Camden Courier-Post – June 23, 1933
Lesslie Orr, ‘Polack Joe’ Deven, Jackie Hindle and Walter Kennedy Freed
Public Not Informed
Four well-known Camden county men who had been in the state penitentiary at Trenton for at least one year are now at liberty on parole. It was revealed at Trenton yesterday that the State Board of Pardons had granted paroles last week to Leslie W. Orr, Haddonfield real estate broker; Joseph “Polack Joe” Deven, South Camden sportsman, Jackie Hindle, former Camden cop, and Walter Kennedy, formerly a boxer and cafe owner.
The pardons court followed its custom of making no public announcement of the paroles, but admitted upon questioning yesterday that the four local men had been liberated.

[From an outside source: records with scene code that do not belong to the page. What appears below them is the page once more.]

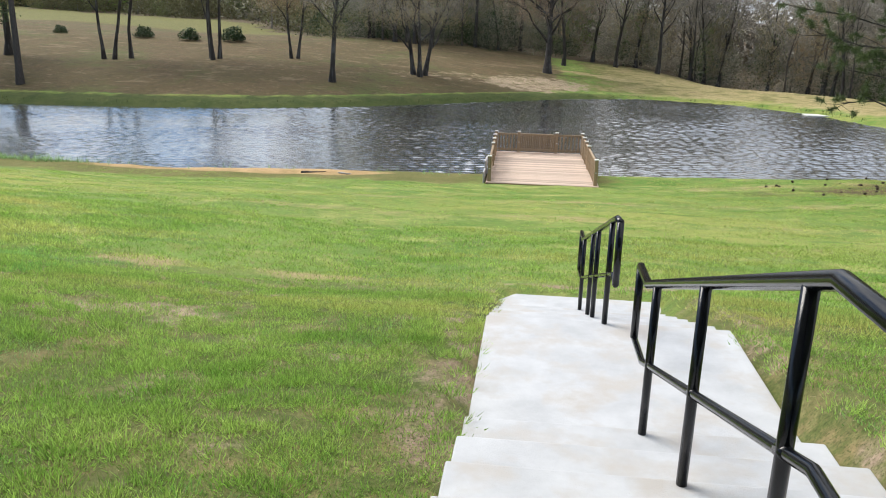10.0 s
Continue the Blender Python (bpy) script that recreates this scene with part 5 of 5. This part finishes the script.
def tufts(name, label, n, x0, x1, y0, y1, per, length, mat):
    """Separate clumps of coarse grass standing out of the turf."""
    rs = np.random.RandomState(n)
    cx, cy, k = rs.uniform(x0, x1, n), rs.uniform(y0, y1, n), rs.uniform(0.5, 1.3, n)
    x = np.repeat(cx, per) + rs.normal(scale=0.085, size=n * per) * np.repeat(k, per)
    y = np.repeat(cy, per) + rs.normal(scale=0.07, size=n * per) * np.repeat(k, per)
    ok = ~((x > X0 - 0.02) & (x < X1 + 0.02) & (y < 17.52)) & (y > EDGE + 0.05)
    x, y, k = x[ok], y[ok], np.repeat(k, per)[ok]
    a, tilt = rs.uniform(0, 6.283, len(x)), rs.uniform(0.2, 1.2, len(x))
    d = np.stack((np.cos(a) * np.sin(tilt), np.sin(a) * np.sin(tilt), np.cos(tilt)), -1)
    v, f = slivers(rs, np.stack((x, y, land(x, y) - 0.01), -1), d, length * k * rs.uniform(0.5, 1.1, len(x)), 0.010 * k)
    tagged(piece(name, arrays(name, v, f), mat), label, "grass", kind="stuff")


tufts("patch_clumps", "small green clumps in the bare patch", 300, -13.5, -5.2, 12.4, 17.8, 110, 0.095, CLUMP_BLADE)
tufts("grass_tufts", "coarse dark clumps in the western lawn", 1200, -26, -6, 6, 26, 14, 0.08, WEED_BLADE)
tufts("straw_tufts", "dead straw clumps in the lawn", 900, -18, 6, 8.3, 24, 14, 0.07, DRY_BLADE)
blades("porch_weeds", "tall weeds against the porch edge", 3600, -12, 8, 8.22, 8.75, 0.12, 0.01, GRASS_BLADE, 0.7)

# pine cones under the pines
CONE = material("pine_cone", (0.045, 0.03, 0.022), 0.9, (0.07, 0.05, 0.035), 20)
cone_mesh = bpy.data.meshes.new("pine_cone")
bm = turned(((0.01, 0), (0.05, 0.02), (0.06, 0.05), (0.045, 0.09), (0.015, 0.13)), 7)
bm.to_mesh(cone_mesh)
bm.free()
rs = np.random.RandomState(8)
for k in range(90):
    x, y = rs.uniform(9, 27), rs.normal(38.2, 1.3)
    if edge_distance(np.array([x]), np.array([y]), POND)[0] < 0.5:
        continue
    ob = piece("pine_cone", cone_mesh, CONE)
    ob.matrix_world = Matrix.LocRotScale((x, y, float(land(x, y)) + 0.02), Euler((rs.uniform(0, 3), rs.uniform(0, 3), 0)), (0.9, 0.9, 0.9))
    tagged(ob, "dark fallen pine cone in the thin grass", "pine cone", "fallen pine cones")
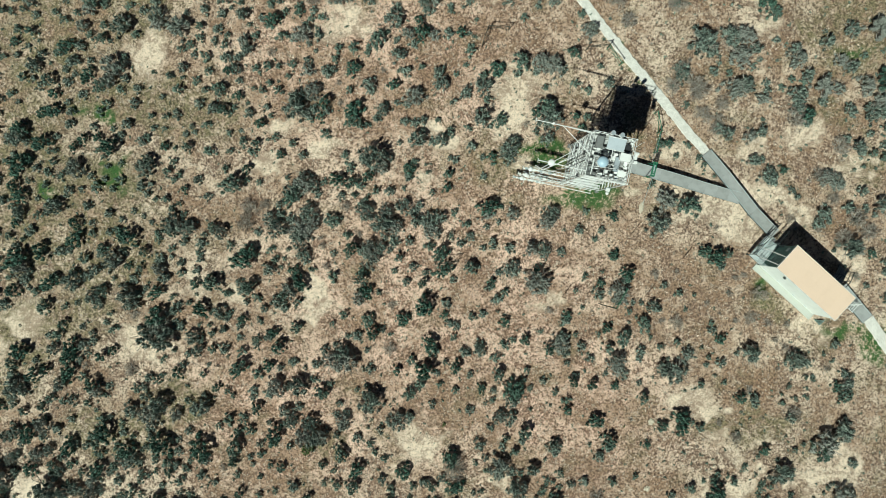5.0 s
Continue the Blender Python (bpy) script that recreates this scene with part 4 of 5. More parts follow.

Orr, who resided at 112 Avondale avenue, Haddonfield, and had a real estate office in Collingswood, was sentenced May 24, 1932, to two years after he pleaded non vult to 20 allegations that he embezzled a total of $12,000. He had surrendered when a warrant was issued for him on behalf of the widowed mother of seven children. She had charged him with embezzling $1500. Sentence was imposed after Orr had made an abortive effort to make full restitution.
It was Deven’s second parole. He served two years of a five-year “stretch” for manslaughter in the fatal shooting of Joseph Cimini in the Sixth Ward Republican Club, and was paroled in 1930. Less than five months later, he and a companion drove into the yard of an alleged disorderly house at Atco as state troopers were raiding it. Deven, who was driving, attempted to drive away, but troopers stopped the machine. A. 38 caliber pistol was found on Deven. He was subsequently sentenced on March 30, 1931, to two and one-half years for carrying the weapon. At that time, it was also believed he would have to serve the remaining three years of his first sentence for violating his parole.
Kennedy was sentenced June 8, 1932, to one year for attempting to rob a bus driver at Sixth and State Streets and also to six months more for carrying a gun.
Hindle and George Schaeffer were each given two and one-half years for breaking into the soft-drink establishment of William Tansky at 1903 South Sixth Street, where a wrist watch was stolen. Sentence was imposed February 2, 1932.